Let's be honest 90% of men are ready anytime, anywhere to have great sex. Men are like microwave ovens quick and ready in seconds. Women are like crockpots. They sometimes need all day to be in the right frame of mind and mood. Men can have the worst day ever at work and his wife can walk in the room and give him the “let’s get it on” look and he can switch gears instantly. A woman on the other hand can have a terrible day and it will take many foot rubs and hugs and telling her it’s going to be ok and maybe….maybe she will be ready. So after 21 years of marriage here is our best 5 hacks for keeping the romance strong and having the best night of your life.

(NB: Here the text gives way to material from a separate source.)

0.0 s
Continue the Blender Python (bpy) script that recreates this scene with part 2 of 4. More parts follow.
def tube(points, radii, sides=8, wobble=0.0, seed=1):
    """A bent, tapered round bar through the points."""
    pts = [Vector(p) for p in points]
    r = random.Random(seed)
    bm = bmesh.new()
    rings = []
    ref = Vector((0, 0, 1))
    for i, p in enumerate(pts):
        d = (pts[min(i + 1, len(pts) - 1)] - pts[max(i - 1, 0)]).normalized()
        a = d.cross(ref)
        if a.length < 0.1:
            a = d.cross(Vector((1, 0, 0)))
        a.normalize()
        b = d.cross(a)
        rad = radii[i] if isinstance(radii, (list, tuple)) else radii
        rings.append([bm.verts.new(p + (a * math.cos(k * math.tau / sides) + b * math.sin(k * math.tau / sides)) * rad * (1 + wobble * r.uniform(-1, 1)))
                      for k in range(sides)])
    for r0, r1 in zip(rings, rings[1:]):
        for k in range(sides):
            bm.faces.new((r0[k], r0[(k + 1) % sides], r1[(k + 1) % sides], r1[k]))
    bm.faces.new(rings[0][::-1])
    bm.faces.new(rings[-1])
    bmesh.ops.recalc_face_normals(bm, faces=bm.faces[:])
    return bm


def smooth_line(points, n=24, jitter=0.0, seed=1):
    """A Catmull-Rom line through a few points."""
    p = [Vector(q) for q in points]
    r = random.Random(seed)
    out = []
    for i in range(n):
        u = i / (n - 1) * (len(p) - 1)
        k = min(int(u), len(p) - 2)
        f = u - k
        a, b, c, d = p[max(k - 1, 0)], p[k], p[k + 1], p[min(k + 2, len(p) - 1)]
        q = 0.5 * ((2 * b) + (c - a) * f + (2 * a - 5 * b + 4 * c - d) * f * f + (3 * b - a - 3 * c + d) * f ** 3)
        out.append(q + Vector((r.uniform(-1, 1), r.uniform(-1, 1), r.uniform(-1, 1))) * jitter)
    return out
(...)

#1 Talk about your sex life.
If you aren’t talking about your sex life you probably aren’t having a great sex life. That’s where we were many years into our marriage. I (Ashlee) had some deep hurts and regrets from her past that I was too embarrassed and fearful to share with Clayton. That put was a stronghold in my life that hurt the intimacy in our marriage. When I finally opened up and talked about it our relationship became stronger thus our intimacy went deeper. We also shared how we both like to be romanced and things we didn’t much care for in the bedroom. When we began to discuss how to meet each other's needs our own needs were met in the process.
#2 Spoil each other in your love language everyday.

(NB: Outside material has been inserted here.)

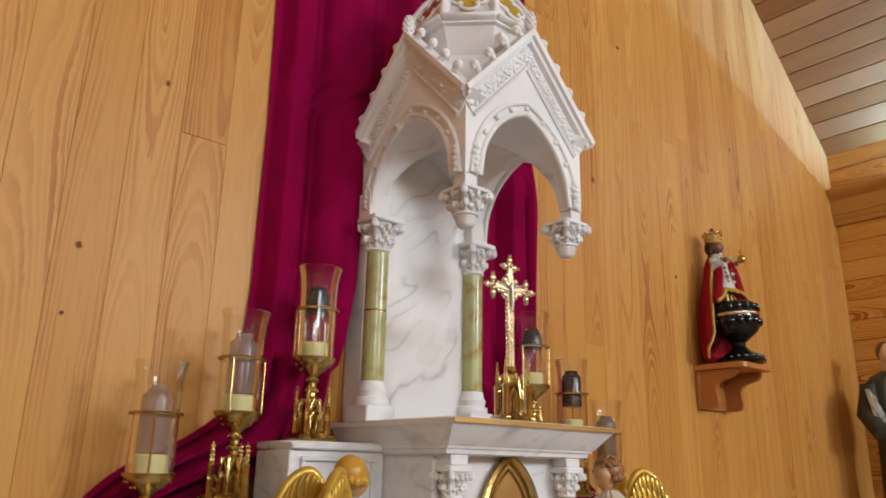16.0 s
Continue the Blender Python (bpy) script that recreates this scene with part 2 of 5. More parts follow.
def knot_material(name, core, rim, ring=None):
    """A branch knot: dark rings that fade out into the board at a ragged edge."""
    m, nt, bsdf = base_material(name)
    out = nt.nodes["Material Output"]
    tex = nt.nodes.new("ShaderNodeTexCoord")
    ln = nt.nodes.new("ShaderNodeVectorMath")
    ln.operation = "LENGTH"
    nt.links.new(tex.outputs["Object"], ln.inputs[0])
    info = nt.nodes.new("ShaderNodeObjectInfo")
    vec = nt.nodes.new("ShaderNodeVectorMath")
    vec.operation = "ADD"
    nt.links.new(tex.outputs["Object"], vec.inputs[0])
    nt.links.new(combine(nt, math_node(nt, "MULTIPLY", info.outputs["Random"], 40.0), 0.0, 0.0), vec.inputs[1])
    wob = noise_node(nt, vec.outputs[0], 2.3, 3.0, 0.6)
    r = math_node(nt, "ADD", ln.outputs["Value"], math_node(nt, "MULTIPLY", math_node(nt, "SUBTRACT", wob, 0.5), 1.0))
    stops = [(0.0, core), (0.16, core), (0.34, rim), (0.75, rim)]
    if ring:
        stops = [(0.0, core), (0.22, core), (0.34, ring), (0.48, ring), (0.62, rim)]
    col = ramp(nt, r, stops)
    nt.links.new(col, bsdf.inputs["Base Color"])
    bsdf.inputs["Roughness"].default_value = 0.6
    bsdf.inputs["Specular IOR Level"].default_value = 0.12
    mx, tr = nt.nodes.new("ShaderNodeMixShader"), nt.nodes.new("ShaderNodeBsdfTransparent")
    nt.links.new(ramp(nt, r, [(0.30, (1, 1, 1)), (0.50, (0.55, 0.55, 0.55)), (0.82, (0, 0, 0))]), mx.inputs[0])
    nt.links.new(tr.outputs[0], mx.inputs[1])
    nt.links.new(bsdf.outputs[0], mx.inputs[2])
    nt.links.new(mx.outputs[0], out.inputs["Surface"])
    return m


PINE_BACK = pine("pine_vertical", (0.565, 0.308, 0.066), (0.417, 0.175, 0.028), (0.315, 0.098, 0.012), 0.0105, 1.28, wander=0.075, coarse=0.82, vary=0.34, fray_by=0.75)
PINE_SIDE = pine("pine_horizontal", (0.665, 0.350, 0.066), (0.472, 0.172, 0.020), (0.340, 0.080, 0.007), 0.0105, 1.75, wander=0.075, vary=0.22, fray_by=0.30)
PINE_RED = pine("pine_reddish", (0.34, 0.13, 0.045), (0.27, 0.09, 0.028), (0.19, 0.055, 0.016), 0.0105, 1.25, vary=0.05)
PINE_TRIM = pine("pine_trim", (0.502, 0.253, 0.053), (0.382, 0.158, 0.028), (0.271, 0.086, 0.012), 0.010, 0.9)
PINE_CEIL = pine("pine_ceiling", (0.361, 0.186, 0.042), (0.292, 0.134, 0.026), (0.201, 0.076, 0.013), 0.016, 0.9, vary=0.45, island=True)
PINE_SHELF = pine("stained_shelf_wood", (0.42, 0.165, 0.042), (0.33, 0.115, 0.026), (0.22, 0.065, 0.014), 0.009, 0.9, rough=0.32)
PINE_TOP = pine("stained_shelf_top", (0.47, 0.19, 0.046), (0.37, 0.13, 0.028), (0.25, 0.075, 0.015), 0.009, 0.9, rough=0.28, along="x")
OAK_BACK = pine("coarse_oak", (0.43, 0.20, 0.095), (0.30, 0.115, 0.05), (0.085, 0.026, 0.011), 0.011, 1.9, rough=0.3, along="x", wander=0.02)
PLASTER = paint("wall_core", (0.35, 0.22, 0.12), 0.8)
FLOOR = paint("floor_tile", (0.30, 0.26, 0.22), 0.4)
PALE_WALL = paint("pale_plaster", (0.50, 0.48, 0.45), 0.7)
KNOT = knot_material("knot", (0.040, 0.014, 0.008), (0.27, 0.10, 0.024))
KNOT_RING = knot_material("ringed_knot", (0.30, 0.15, 0.06), (0.34, 0.14, 0.035), (0.05, 0.02, 0.012))
KNOT_SOFT = knot_material("soft_knot", (0.40, 0.145, 0.022), (0.46, 0.19, 0.032))
WHITE = paint("white_plaster", (0.79, 0.79, 0.79), 0.38, 0.04, 30)
MARBLE = stone("white_marble", (0.78, 0.78, 0.785), (0.36, 0.35, 0.35), 4.4, 0.85, 0.22, 0.022, 0.22, (1.7, 1.0, 0.7))
ONYX = stone("green_onyx", (0.47, 0.52, 0.25), (0.30, 0.17, 0.015), 9.0, 1.0, 0.16, 0.085, 0.42, (1.2, 1.0, 1.0))
GOLD = paint("gilt_metal", (0.60, 0.43, 0.15), 0.24, 0.15, 80, 1.0, relief=0.25)
PALE_GOLD = paint("pale_gilt_metal", (0.92, 0.80, 0.55), 0.25, 0.12, 120, 1.0, relief=0.3)
GILT = paint("gilt_paint", (0.32, 0.175, 0.036), 0.30, 0.15, 90, 0.45)
BRONZE_DOOR = paint("satin_gold_door", (0.55, 0.36, 0.13), 0.4, 0.06, 20, 0.85)
AMBER = paint("amber_glass", (0.50, 0.32, 0.035), 0.2, 0.08, 60)
RUBY = paint("red_glass", (0.42, 0.09, 0.04), 0.2, 0.08, 60)
CURTAIN = velvet("crimson_velvet", (0.245, 0.0006, 0.047), (0.185, 0.0005, 0.035))
GLASS = clear_glass("clear_glass", (0.97, 0.97, 0.97), 0.035)
BOTTLE_PALE = murky("pale_bottle", (0.36, 0.27, 0.23), 0.45)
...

Invest in your marriage by reading books to help your relationship. Dr. Gary Chapman’s book The 5 Love Languages is a marriage ‘game changer’. When you read the book and take the test you will find how you and your spouse receive love. This is GOLD! Husbands especially...when you know your wife’s love language and start spoiling her in it when you wake up in the morning then you may be one load of laundry away from the night of your life!
#3 Honor your husband in everything.
Honor is so important to a man. The words we say to our husbands are everything to him. Someone else can mock him, and he can usually recover, but if his wife ridicules him it can be destructive. There was a time when I (Ashlee) did not want to honor Clayton. I didn’t feel like he deserved it. But the Lord spoke to my heart one day and said, “You need to honor your husband at the place you want him to be and not where he is at right now.” When I did that he started recognizing it and it made him want to treat me better. Another way I honored him was to plan out what day we would be intimate together. His drive is much stronger than mine, so sometimes I have to consciously remember to plan that day or days out during our week. When you have three kids with ages ranging from 2 to 17 you have these romantic moments.
#4 Security is her everything.
The number 1 need of every woman is security. Every kind of security you can imagine like emotional, physical, financial , and psychological. I (Clayton) realized that as her husband, I was responsible for her self esteem, and I also held the keys to strengthen her security in all of these areas. She will ultimately get her security from God, but many times He uses husbands to help solidify it within her. Never let a day go by that you haven’t told her how beautiful she is. Also, never let a day go by that you haven’t answered her questions. When she says how was your day she wants details, not just a “good” as your answer. When your wife knows that you only have eyes for her and your care enough to tell her what is going on in your life, it brings peace to her mind and security to her heart that only you can give her.
#5 Don’t stop wooing each other.
Husbands, remember back in the day when you were pursuing the girl that is now your wife? Maybe you would call her and stay on the phone for hours, or perhaps you planned out elaborate dates, or maybe you wrote her songs/poetry. Whatever you did to woo her don’t stop. Wives, remember those days when you put on your cutest outfit and wanted to look your best for your date? Just because you are married doesn’t mean the pursuit is finished. No way! It will continue until one of you draws your last breath. Your spouse will know their worth by the passion of your pursuit. We recommend weekly date nights. Budget for it, schedule that babysitter, and have that romantic date. Then go home to have the best night of your life...well if your 17 year old finally goes to bed and your 2 year old doesn’t wake up during the night. (LOL!)